>>>
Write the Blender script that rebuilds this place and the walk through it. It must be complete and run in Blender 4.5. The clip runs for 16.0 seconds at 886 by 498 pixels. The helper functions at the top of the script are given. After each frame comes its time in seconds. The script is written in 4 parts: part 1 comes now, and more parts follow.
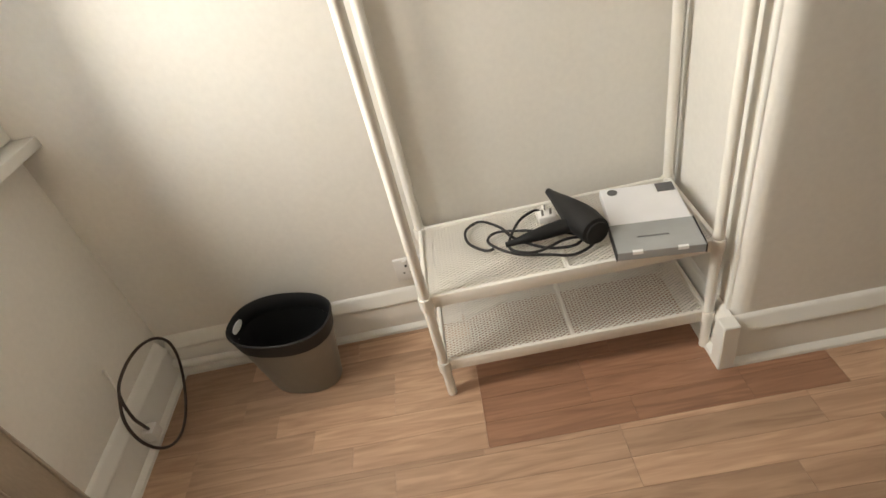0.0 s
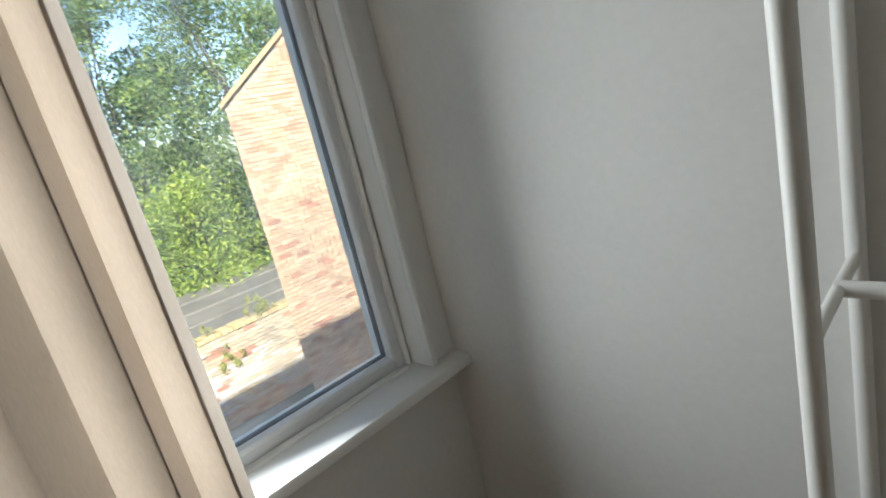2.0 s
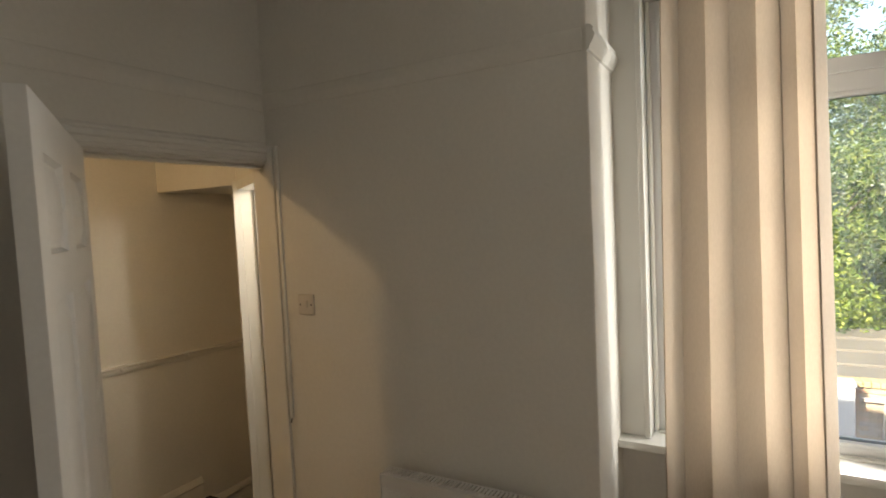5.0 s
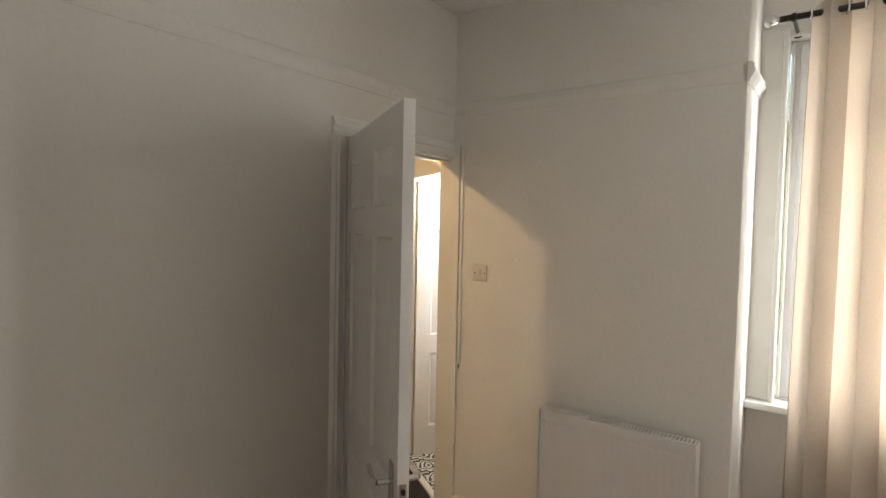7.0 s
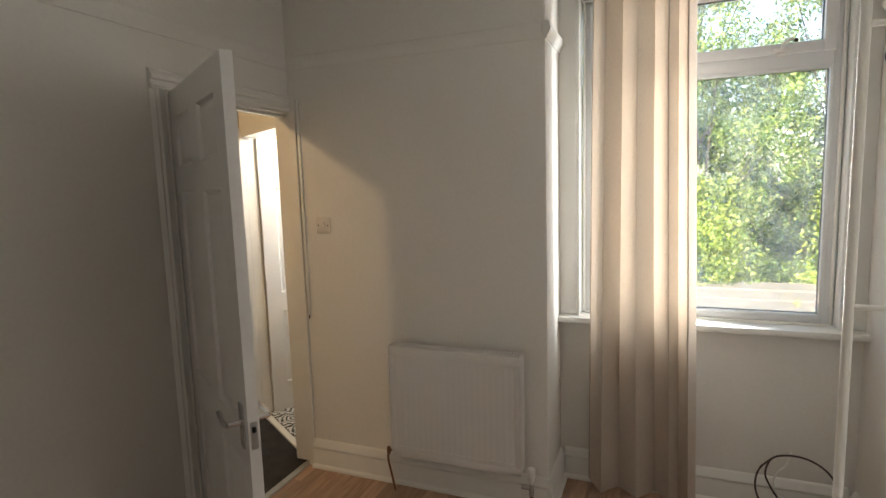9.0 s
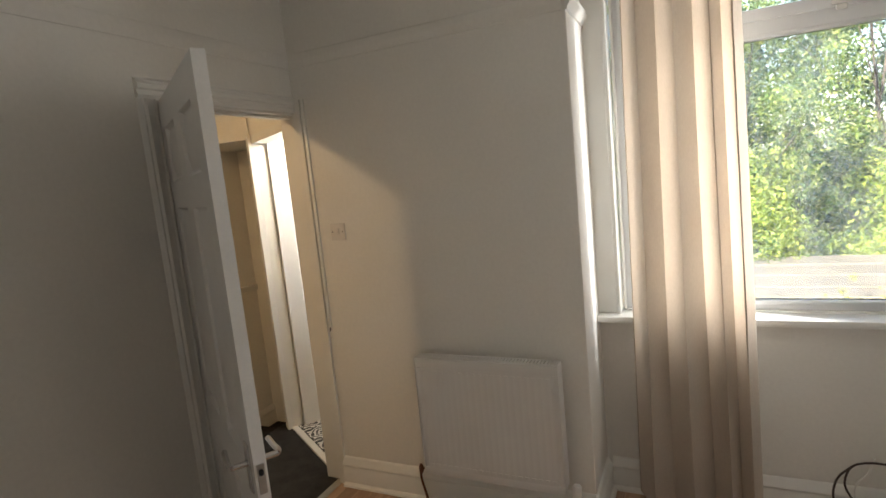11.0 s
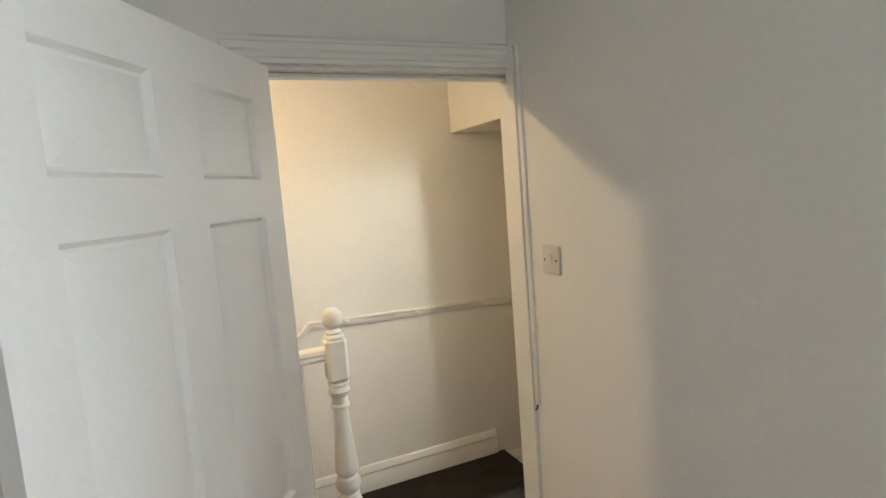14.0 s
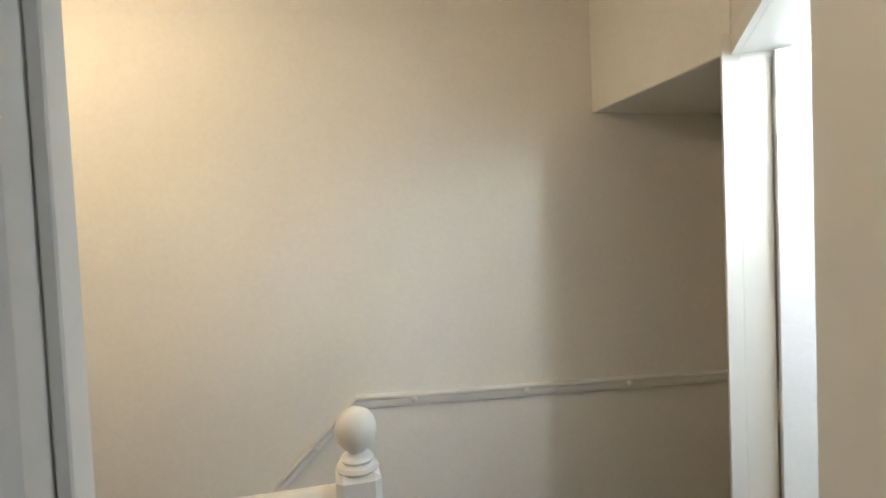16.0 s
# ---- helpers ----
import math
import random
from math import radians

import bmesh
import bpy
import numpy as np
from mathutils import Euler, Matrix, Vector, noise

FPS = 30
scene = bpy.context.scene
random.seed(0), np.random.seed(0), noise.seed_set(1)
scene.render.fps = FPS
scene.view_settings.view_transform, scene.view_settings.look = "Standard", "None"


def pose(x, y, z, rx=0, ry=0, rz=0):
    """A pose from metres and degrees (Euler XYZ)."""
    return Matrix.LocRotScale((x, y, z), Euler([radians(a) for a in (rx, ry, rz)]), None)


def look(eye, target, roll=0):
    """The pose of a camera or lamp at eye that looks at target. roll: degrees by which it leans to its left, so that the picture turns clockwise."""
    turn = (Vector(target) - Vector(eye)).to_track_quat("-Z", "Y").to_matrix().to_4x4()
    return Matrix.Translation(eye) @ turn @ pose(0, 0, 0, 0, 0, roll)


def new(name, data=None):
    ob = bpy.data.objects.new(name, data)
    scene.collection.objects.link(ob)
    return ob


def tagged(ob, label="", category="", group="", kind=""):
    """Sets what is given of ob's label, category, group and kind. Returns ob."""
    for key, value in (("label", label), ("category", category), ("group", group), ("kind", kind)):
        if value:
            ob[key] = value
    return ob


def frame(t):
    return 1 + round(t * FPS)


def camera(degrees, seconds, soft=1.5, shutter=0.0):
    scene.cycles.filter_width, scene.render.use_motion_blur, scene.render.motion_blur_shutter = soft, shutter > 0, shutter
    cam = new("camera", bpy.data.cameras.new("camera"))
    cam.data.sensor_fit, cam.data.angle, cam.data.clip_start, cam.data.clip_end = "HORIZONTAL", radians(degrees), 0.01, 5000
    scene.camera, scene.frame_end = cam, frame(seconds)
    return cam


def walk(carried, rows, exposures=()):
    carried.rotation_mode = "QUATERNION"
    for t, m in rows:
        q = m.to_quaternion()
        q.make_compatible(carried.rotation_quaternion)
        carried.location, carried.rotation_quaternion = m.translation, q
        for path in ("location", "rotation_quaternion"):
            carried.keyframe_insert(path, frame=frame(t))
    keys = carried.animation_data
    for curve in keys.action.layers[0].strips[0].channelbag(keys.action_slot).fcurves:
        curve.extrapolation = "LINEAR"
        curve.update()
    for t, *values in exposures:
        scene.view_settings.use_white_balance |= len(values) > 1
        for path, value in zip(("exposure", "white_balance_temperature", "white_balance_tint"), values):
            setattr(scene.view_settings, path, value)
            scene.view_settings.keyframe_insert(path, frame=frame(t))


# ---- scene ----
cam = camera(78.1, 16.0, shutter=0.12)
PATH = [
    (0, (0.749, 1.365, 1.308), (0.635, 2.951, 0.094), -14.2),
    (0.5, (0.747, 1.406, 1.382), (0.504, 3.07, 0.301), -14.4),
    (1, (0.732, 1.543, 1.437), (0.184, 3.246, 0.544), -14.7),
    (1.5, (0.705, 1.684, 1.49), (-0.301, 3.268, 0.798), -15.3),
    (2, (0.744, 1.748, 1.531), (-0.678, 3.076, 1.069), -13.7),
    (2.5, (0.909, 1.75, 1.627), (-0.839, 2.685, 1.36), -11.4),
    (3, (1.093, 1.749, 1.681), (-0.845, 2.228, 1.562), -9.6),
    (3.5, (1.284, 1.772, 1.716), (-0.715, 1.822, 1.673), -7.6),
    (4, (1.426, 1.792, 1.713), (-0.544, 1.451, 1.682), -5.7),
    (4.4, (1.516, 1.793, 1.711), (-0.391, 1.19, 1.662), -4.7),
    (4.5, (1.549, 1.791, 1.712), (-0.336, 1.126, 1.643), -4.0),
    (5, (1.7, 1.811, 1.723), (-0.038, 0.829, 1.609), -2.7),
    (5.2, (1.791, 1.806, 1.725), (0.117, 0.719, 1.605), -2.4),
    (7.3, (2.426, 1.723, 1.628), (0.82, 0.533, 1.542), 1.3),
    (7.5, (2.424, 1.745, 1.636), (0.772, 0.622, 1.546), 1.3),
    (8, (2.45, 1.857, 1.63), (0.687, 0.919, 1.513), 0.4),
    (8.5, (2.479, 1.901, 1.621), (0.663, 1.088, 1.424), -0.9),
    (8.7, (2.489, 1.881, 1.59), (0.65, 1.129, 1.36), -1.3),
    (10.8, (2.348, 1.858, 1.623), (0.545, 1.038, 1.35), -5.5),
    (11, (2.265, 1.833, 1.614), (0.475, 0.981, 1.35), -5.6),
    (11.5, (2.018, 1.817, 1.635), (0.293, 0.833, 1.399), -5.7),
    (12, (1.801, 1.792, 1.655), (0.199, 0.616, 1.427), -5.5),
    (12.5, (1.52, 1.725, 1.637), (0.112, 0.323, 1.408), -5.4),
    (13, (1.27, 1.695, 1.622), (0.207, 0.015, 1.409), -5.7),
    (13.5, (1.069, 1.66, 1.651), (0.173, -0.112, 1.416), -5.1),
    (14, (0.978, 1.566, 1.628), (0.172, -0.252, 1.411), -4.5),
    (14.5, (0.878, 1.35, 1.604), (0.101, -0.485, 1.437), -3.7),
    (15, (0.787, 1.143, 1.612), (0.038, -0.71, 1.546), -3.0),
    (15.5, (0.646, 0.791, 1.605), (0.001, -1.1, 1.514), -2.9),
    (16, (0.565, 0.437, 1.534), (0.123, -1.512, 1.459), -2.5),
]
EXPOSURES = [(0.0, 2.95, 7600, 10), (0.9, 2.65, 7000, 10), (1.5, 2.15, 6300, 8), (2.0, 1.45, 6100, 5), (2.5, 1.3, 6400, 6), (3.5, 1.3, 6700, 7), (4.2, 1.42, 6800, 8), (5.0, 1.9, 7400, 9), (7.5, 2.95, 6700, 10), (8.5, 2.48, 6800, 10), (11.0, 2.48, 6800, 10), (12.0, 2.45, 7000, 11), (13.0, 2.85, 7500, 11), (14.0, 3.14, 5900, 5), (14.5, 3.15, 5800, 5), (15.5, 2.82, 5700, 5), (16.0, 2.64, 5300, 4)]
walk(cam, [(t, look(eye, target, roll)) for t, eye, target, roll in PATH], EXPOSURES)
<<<
Short problem — Reproduce every line exactly and omit all pictures.

Response below —
Write the Blender script that rebuilds this place and the walk through it. It must be complete and run in Blender 4.5. The clip runs for 16.0 seconds at 886 by 498 pixels. The helper functions at the top of the script are given. After each frame comes its time in seconds. The script is written in 4 parts: part 1 comes now, and more parts follow.
0.0 s
2.0 s
5.0 s
7.0 s
9.0 s
11.0 s
14.0 s
16.0 s
# ---- helpers ----
import math
import random
from math import radians

import bmesh
import bpy
import numpy as np
from mathutils import Euler, Matrix, Vector, noise

FPS = 30
scene = bpy.context.scene
random.seed(0), np.random.seed(0), noise.seed_set(1)
scene.render.fps = FPS
scene.view_settings.view_transform, scene.view_settings.look = "Standard", "None"


def pose(x, y, z, rx=0, ry=0, rz=0):
    """A pose from metres and degrees (Euler XYZ)."""
    return Matrix.LocRotScale((x, y, z), Euler([radians(a) for a in (rx, ry, rz)]), None)


def look(eye, target, roll=0):
    """The pose of a camera or lamp at eye that looks at target. roll: degrees by which it leans to its left, so that the picture turns clockwise."""
    turn = (Vector(target) - Vector(eye)).to_track_quat("-Z", "Y").to_matrix().to_4x4()
    return Matrix.Translation(eye) @ turn @ pose(0, 0, 0, 0, 0, roll)


def new(name, data=None):
    ob = bpy.data.objects.new(name, data)
    scene.collection.objects.link(ob)
    return ob


def tagged(ob, label="", category="", group="", kind=""):
    """Sets what is given of ob's label, category, group and kind. Returns ob."""
    for key, value in (("label", label), ("category", category), ("group", group), ("kind", kind)):
        if value:
            ob[key] = value
    return ob


def frame(t):
    return 1 + round(t * FPS)


def camera(degrees, seconds, soft=1.5, shutter=0.0):
    scene.cycles.filter_width, scene.render.use_motion_blur, scene.render.motion_blur_shutter = soft, shutter > 0, shutter
    cam = new("camera", bpy.data.cameras.new("camera"))
    cam.data.sensor_fit, cam.data.angle, cam.data.clip_start, cam.data.clip_end = "HORIZONTAL", radians(degrees), 0.01, 5000
    scene.camera, scene.frame_end = cam, frame(seconds)
    return cam


def walk(carried, rows, exposures=()):
    carried.rotation_mode = "QUATERNION"
    for t, m in rows:
        q = m.to_quaternion()
        q.make_compatible(carried.rotation_quaternion)
        carried.location, carried.rotation_quaternion = m.translation, q
        for path in ("location", "rotation_quaternion"):
            carried.keyframe_insert(path, frame=frame(t))
    keys = carried.animation_data
    for curve in keys.action.layers[0].strips[0].channelbag(keys.action_slot).fcurves:
        curve.extrapolation = "LINEAR"
        curve.update()
    for t, *values in exposures:
        scene.view_settings.use_white_balance |= len(values) > 1
        for path, value in zip(("exposure", "white_balance_temperature", "white_balance_tint"), values):
            setattr(scene.view_settings, path, value)
            scene.view_settings.keyframe_insert(path, frame=frame(t))


# ---- scene ----
cam = camera(78.1, 16.0, shutter=0.12)
PATH = [
    (0, (0.749, 1.365, 1.308), (0.635, 2.951, 0.094), -14.2),
    (0.5, (0.747, 1.406, 1.382), (0.504, 3.07, 0.301), -14.4),
    (1, (0.732, 1.543, 1.437), (0.184, 3.246, 0.544), -14.7),
    (1.5, (0.705, 1.684, 1.49), (-0.301, 3.268, 0.798), -15.3),
    (2, (0.744, 1.748, 1.531), (-0.678, 3.076, 1.069), -13.7),
    (2.5, (0.909, 1.75, 1.627), (-0.839, 2.685, 1.36), -11.4),
    (3, (1.093, 1.749, 1.681), (-0.845, 2.228, 1.562), -9.6),
    (3.5, (1.284, 1.772, 1.716), (-0.715, 1.822, 1.673), -7.6),
    (4, (1.426, 1.792, 1.713), (-0.544, 1.451, 1.682), -5.7),
    (4.4, (1.516, 1.793, 1.711), (-0.391, 1.19, 1.662), -4.7),
    (4.5, (1.549, 1.791, 1.712), (-0.336, 1.126, 1.643), -4.0),
    (5, (1.7, 1.811, 1.723), (-0.038, 0.829, 1.609), -2.7),
    (5.2, (1.791, 1.806, 1.725), (0.117, 0.719, 1.605), -2.4),
    (7.3, (2.426, 1.723, 1.628), (0.82, 0.533, 1.542), 1.3),
    (7.5, (2.424, 1.745, 1.636), (0.772, 0.622, 1.546), 1.3),
    (8, (2.45, 1.857, 1.63), (0.687, 0.919, 1.513), 0.4),
    (8.5, (2.479, 1.901, 1.621), (0.663, 1.088, 1.424), -0.9),
    (8.7, (2.489, 1.881, 1.59), (0.65, 1.129, 1.36), -1.3),
    (10.8, (2.348, 1.858, 1.623), (0.545, 1.038, 1.35), -5.5),
    (11, (2.265, 1.833, 1.614), (0.475, 0.981, 1.35), -5.6),
    (11.5, (2.018, 1.817, 1.635), (0.293, 0.833, 1.399), -5.7),
    (12, (1.801, 1.792, 1.655), (0.199, 0.616, 1.427), -5.5),
    (12.5, (1.52, 1.725, 1.637), (0.112, 0.323, 1.408), -5.4),
    (13, (1.27, 1.695, 1.622), (0.207, 0.015, 1.409), -5.7),
    (13.5, (1.069, 1.66, 1.651), (0.173, -0.112, 1.416), -5.1),
    (14, (0.978, 1.566, 1.628), (0.172, -0.252, 1.411), -4.5),
    (14.5, (0.878, 1.35, 1.604), (0.101, -0.485, 1.437), -3.7),
    (15, (0.787, 1.143, 1.612), (0.038, -0.71, 1.546), -3.0),
    (15.5, (0.646, 0.791, 1.605), (0.001, -1.1, 1.514), -2.9),
    (16, (0.565, 0.437, 1.534), (0.123, -1.512, 1.459), -2.5),
]
EXPOSURES = [(0.0, 2.95, 7600, 10), (0.9, 2.65, 7000, 10), (1.5, 2.15, 6300, 8), (2.0, 1.45, 6100, 5), (2.5, 1.3, 6400, 6), (3.5, 1.3, 6700, 7), (4.2, 1.42, 6800, 8), (5.0, 1.9, 7400, 9), (7.5, 2.95, 6700, 10), (8.5, 2.48, 6800, 10), (11.0, 2.48, 6800, 10), (12.0, 2.45, 7000, 11), (13.0, 2.85, 7500, 11), (14.0, 3.14, 5900, 5), (14.5, 3.15, 5800, 5), (15.5, 2.82, 5700, 5), (16.0, 2.64, 5300, 4)]
walk(cam, [(t, look(eye, target, roll)) for t, eye, target, roll in PATH], EXPOSURES)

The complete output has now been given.